Na tentativa de consolidar o seu anseio e impossibilitar as incursões abusivas, o legislador insculpiu no Código de Processo Civil:

"Artigo 372 — O juiz poderá admitir a produção da prova produzida em outro processo, atribuindo-lhe o valor que considerar adequado, observado o contraditório".

Enquanto o artigo 1º da Lei 9296/96 refere-se a indícios (investigação criminal) e provas (instrução processual penal), a norma civil delimita a sua transferência tão e somente ao instituto da prova processual que impõe a presença do contraditório e afasta a fragilidade das denominadas provas indiciárias.

Ainda que combatida com frequência, a utilização em processos cíveis das escutas telefônicas é admitida com unanimidade pelos tribunais superiores, entretanto a temerária confusão se instala ao conceder igual tratamento semântico ao indício e à prova. O primeiro é da espécie investigativa e precária, enquanto a prova se consolida em instituto processual, portanto de natureza jurídica frontalmente diversa.

Como se vê, não há amparo legal para o compartilhamento dos registros interceptados na fase investigativa. O prevalecimento da interpretação do Poder Judiciário sobre a vontade legislativa desperta posturas não recomendáveis de agentes públicos pouco interessados na harmonia social e facilita o desvio desses indícios contaminados pela ausência do contraditório. O itinerário inicial é legítimo por conter a autorização judicial proferida em autos de investigação criminal, mas plenamente revestido de ilegalidade com o seu exclusivo aproveitamento em processos e ações cíveis.        

A fraude probatória é quase imperceptível sob um olhar desatento senão em sua exemplificação prática.

Impedido legalmente de requerer autorização judicial para realizar escutas telefônicas nos inquéritos civis, nos processos administrativos e nas ações de improbidade resolve-se com a simplicidade da instauração de um inquérito policial. Produzido algum indício, abandona-se a investigação criminal e encaminham-se as conversas captadas sem nenhuma dificuldade ao inquérito civil, ao processo administrativo e à ação de improbidade administrativa que foram disfarçadamente rotuladas de fins criminais na fonte.
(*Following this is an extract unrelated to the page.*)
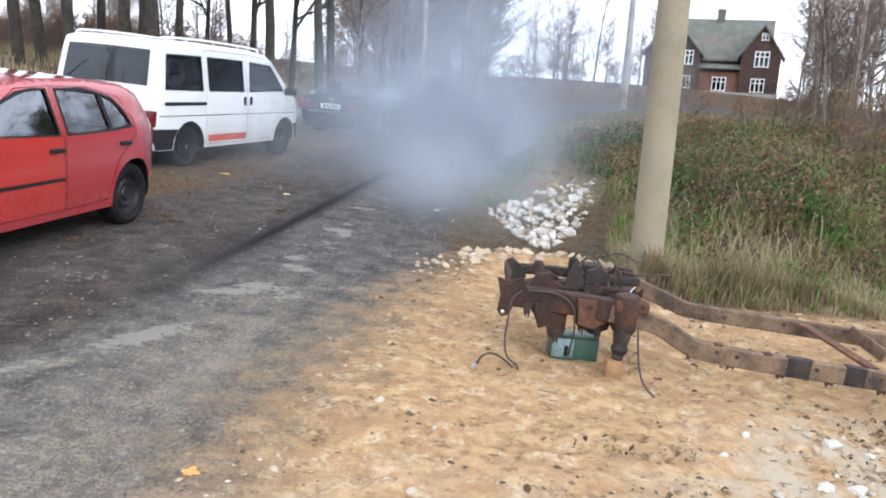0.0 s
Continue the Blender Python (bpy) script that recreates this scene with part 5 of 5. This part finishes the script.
def cover():
    r = np.random.RandomState(8)
    # tall dry grass at the front of the bank, thinner behind
    xs, ys = patchy(r, 9000, 1.9, 6.5, 7.15, 8.6, 1.7, -.4, on_bank)
    hs = r.uniform(.1, .42, len(xs)) * np.clip((5.2 - xs) / 2.5, .25, 1) * np.clip((ys - 6.9) / .6, .5, 1)
    blades("dry_grass", xs, ys, hs, GRASS_DRY, "tall dry straw-coloured grass along the bank", "grass", .005, .6, 1)
    xs = 2.0 + 2.6 * r.uniform(0, 1, 5200) ** 1.4
    ys = 7.2 + r.gamma(2.0, .22, 5200)
    ok = on_bank(xs, ys) & (value_noise(xs, ys, 3.0) > .3) & (ys > 7.1 + .45 * value_noise(xs, ys * 0, 1.7))
    xs, ys = xs[ok], ys[ok]
    blades("straw", xs, ys, r.uniform(.1, .42, len(xs)) * (.5 + value_noise(xs, ys, 2.0)) * np.clip((5.0 - xs) / 2.2, .3, 1), GRASS_DRY, "tall bleached straw round the foot of the pole", "grass", .005, .55, 51)
    xs, ys = patchy(r, 17000, 2, 22, 8, 26, .8, .1, on_bank)
    blades("dry_grass", xs, ys, r.uniform(.1, .4, len(xs)), GRASS_DRY, "dry straw-coloured grass on the slope", "grass", .008, .7, 2)
    xs, ys = patchy(r, 4200, 2.2, 12, 7.5, 15, 1.3, -.3, on_bank)
    blades("long_grass", xs, ys, r.uniform(.25, .62, len(xs)), GRASS_DRY, "long pale grass arching over the brambles", "grass", .0045, 1.0, 52)
    xs, ys = patchy(r, 2600, 2.2, 10, 7.4, 14, .8, .0, on_bank)
    blades("long_grass", xs, ys, r.uniform(.2, .5, len(xs)), GRASS_GREEN, "long green grass between the brambles", "grass", .006, .9, 53)
    xs, ys = patchy(r, 34000, 1.9, 16, 7.2, 20, 1.1, -.15, on_bank)
    blades("green_grass", xs, ys, r.uniform(.08, .3, len(xs)), GRASS_GREEN, "fresh green grass on the bank", "grass", .007, .7, 3)
    xs, ys = patchy(r, 2600, 3, 20, 10.5, 24, .8, -.2, on_bank)
    blades("dead_stalks", xs, ys, r.uniform(.4, 1.0, len(xs)), DEAD_STALKS, "tall brown dead weed stalks on the slope", "weeds", .006, .35, 21)
    # low brambles: mounds of leaves
    cx, cy = patchy(r, 760, 2.3, 18, 7.5, 22, .9, -.55, on_bank)
    X, Y, Z = [], [], []
    for x, y in zip(cx, cy):
        m = r.randint(60, 150)
        rad = r.uniform(.2, .55)
        q = r.normal(size=(m, 3))
        q /= np.linalg.norm(q, axis=1)[:, None]
        q *= rad * r.uniform(.4, 1.05, (m, 1))
        X.append(x + q[:, 0])
        Y.append(np.maximum(y + q[:, 1], 7.2))
        Z.append(float(height(x, y)) + np.abs(q[:, 2]) * r.uniform(.7, 1.3) + .04)
    X, Y, Z = np.concatenate(X), np.concatenate(Y), np.concatenate(Z)
    leaves("brambles", X, Y, Z, .026, WEEDS, "tangle of green and brown bramble leaves", "undergrowth", 0, 4)
    # taller thickets of withered fronds and dark leaves
    cx2, cy2 = patchy(r, 120, 3.0, 17, 9.2, 20, .7, -.3, on_bank)
    cx3, cy3 = patchy(r, 64, 2.9, 9.5, 8.1, 12.5, .9, -.8, on_bank)
    cx2, cy2 = np.concatenate([cx2, cx3]), np.concatenate([cy2, cy3])
    for mat, sel, lab in ((BRACKEN, slice(0, 70), "mounds of brown withered fronds and weeds"), (WEEDS, slice(70, 162), "dark green bramble thicket on the bank"), (BRACKEN, slice(162, 184), "mounds of brown withered fronds and weeds")):
        A = []
        for x, y in zip(cx2[sel], cy2[sel]):
            m = r.randint(260, 520)
            rad = r.uniform(.35, .8)
            q = r.normal(size=(m, 3))
            q /= np.linalg.norm(q, axis=1)[:, None]
            q *= rad * r.uniform(.5, 1.05, (m, 1)) ** .5
            A.append(np.stack([x + q[:, 0] * 1.3, y + q[:, 1], float(height(x, y)) + np.abs(q[:, 2]) * r.uniform(.6, 1.1) + .05 * r.normal(size=m)], -1))
        A = np.concatenate(A)
        A = A[on_bank(A[:, 0] - .15, A[:, 1])]
        leaves("thicket_leaves", A[:, 0], np.maximum(A[:, 1], 7.45), A[:, 2], .03, mat, lab, "undergrowth", 0, 41)
    k = r.choice(len(X), 2600)
    k = k[(Y[k] < 20) & (value_noise(X[k], Y[k], .9) > .8)]
    leaves("yellow_leaves", X[k], Y[k], Z[k] + .05, .04, YELLOW_LEAVES, "scattered yellow leaves on the brambles", "foliage", 0, 5)
    k = r.choice(len(X), 3600)
    k = k[value_noise(X[k] + 11, Y[k], 1.1) > .68]
    leaves("rusty_leaves", X[k], Y[k], Z[k] + .03, .034, RUSTY_LEAVES, "brown withered leaves on the brambles", "foliage", 0, 6)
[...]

Não é preciso muito esforço para concluir que os fins civis das escutas telefônicas estanques ao âmbito do inquérito policial inserem-se no rol das provas ilícitas.

Qual a serventia da exigida formalidade do contraditório na prova emprestada em seu processo originário se pode ser desprezada por informações colhidas em  procedimentos investigativos ou inquisitoriais arquivados judicialmente?

Enfim, há uma colisão dos aludidos dispositivos legais transcritos, promovendo surpresas graves que devem ser afastadas de forma contundente pelo Poder Legislativo e devidamente observadas pelo Judiciário com o propósito de devolver aos jurisdicionados as garantias constitucionais da preservação da intimidade e da licitude da prova, hoje abaladas pelo ativismo judicial.